Karl Puschmann is Culture and entertainment writer for the New Zealand Herald. His fascination lies in finding out what drives and inspires creative people.
How do you write about Twin Peaks? Or - Gawd help us - review it? There's just no basis for comparison, not even to itself. Description of its events sound nonsensical when you write them down. Often because they are. Or, at least, appear to be. I don't know. Things may or may not resolve at some point. Some will, some won't. A lot of it will never make sense or be explained.
Yet, when watching everything just... fits. I'll admit that after two hours revelling, spinning, in the new Twin Peaks I really have no idea what the heck is going on.
Yet... I feel I know exactly what's going on. Even with the stuff that I know I don't. Confused? Yep. Me too.
This new (and, it has to be said, incredibly unlikely) third season of David Lynch's television classic picks up 25 years after we first left the sleepy town of Twin Peaks. But, then again, maybe it doesn't.
"Is it future," our hero, FBI Special Agent Dale Cooper, is asked near the start of the first episode, "or is it past?" The option of it being the present, the now, conspicuous by its absence.
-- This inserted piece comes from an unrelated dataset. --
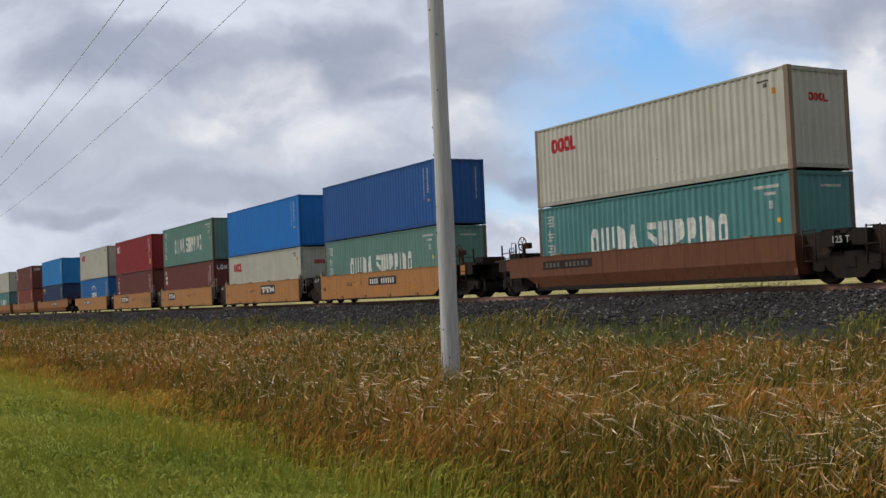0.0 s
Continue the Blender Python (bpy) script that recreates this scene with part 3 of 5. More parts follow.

It's telling, perhaps, that he offers no answer. To add a little context to the conversation, Cooper is asked this question by a spirit named MIKE who was once a serial killer but reformed and now inhabits the one-armed body of a shoe salesman in the red-curtained, zig-zagged floored, Black Lodge netherworld.
Yes.
It appears Cooper's been stuck there all this time. One of television's most famous murder victims, Laura Palmer, is also there. She appears suddenly to converse with him in the netherworld's clipped, backwards talk and to make good on her long uttered promise to see Cooper again in 25 years. Oh, and in case you're wondering yes, she is still dead.
Meanwhile Cooper's doppelganger is out in the real world. Unlike the slightly-off, quirky charisma of the strait-laced Cooper, his doppelganger is an ice cold, long-haired killer who is up to... something. I don't know what. But it requires a lot of killing to accomplish.
The main thread to hang on to from the first two episodes (they were released together, weekly episodes are now forthcoming on SoHo and Neon) is revealed when a wiry tree, crackling with electricity and ornamented with a human brain, tells good Cooper he can never leave the netherworld until evil Cooper returns. Simple, right?
It is, until the tree's doppelganger, who I'll call evil tree, unexpectedly pops up accompanied by much nightmare and pushes the spirit of good Cooper out into the real world where he reappears in a big glass box that's situated in a billionaire's building in New York City and kept under surveillance by cameras, a security guard, and an unnamed college student and his curious girlfriend, Tracy.
Simple, right?
It is... apart from by the time Cooper shows up in the big glass box, the unnamed college student and his curious girlfriend, Tracy, have both been gruesomely murdered by something frightening and demonic that appeared in the box long before Cooper showed up even though they are alive and well when Cooper shows up.
Simple, right?
There is a possibility that there's some time-looping going on here and good Cooper is the frightening and demonic thing that appeared in the box and did the murdering but at this early stage it's impossible to say.
There's more going on - a high school principal is framed by his wife for a gruesome double homicide that he most likely committed, a prophetic log sends the deputy sheriff off into the ominous woods at night, and there's the return of some older, yet still star-crossed, ex-lovers - but it already sounds mad and confusing enough without going into all that.
But damn is it fine TV. I may not have known exactly what was going on but I loved every unknowable minute. It's unmistakably Twin Peaks, yet everything is different. Even the stuff that's the same. The quirky humour I remember from the original is gone completely. In these opening episodes at least, Lynch is conjuring up dark, dark stuff.
Thanks to the purposefully stilted, stylised performances, Lynch's slow gliding camera, his gift for visuals that sear into your brain and a whole lot of WTF, Twin Peaks is heavy with a creepy, unnerving and odd menace. Everything is akimbo and slightly off-kilter. It's a nightmarish blend of unholy image and confusion, with a soundtrack that rumbles and screeches and contorts in your ears.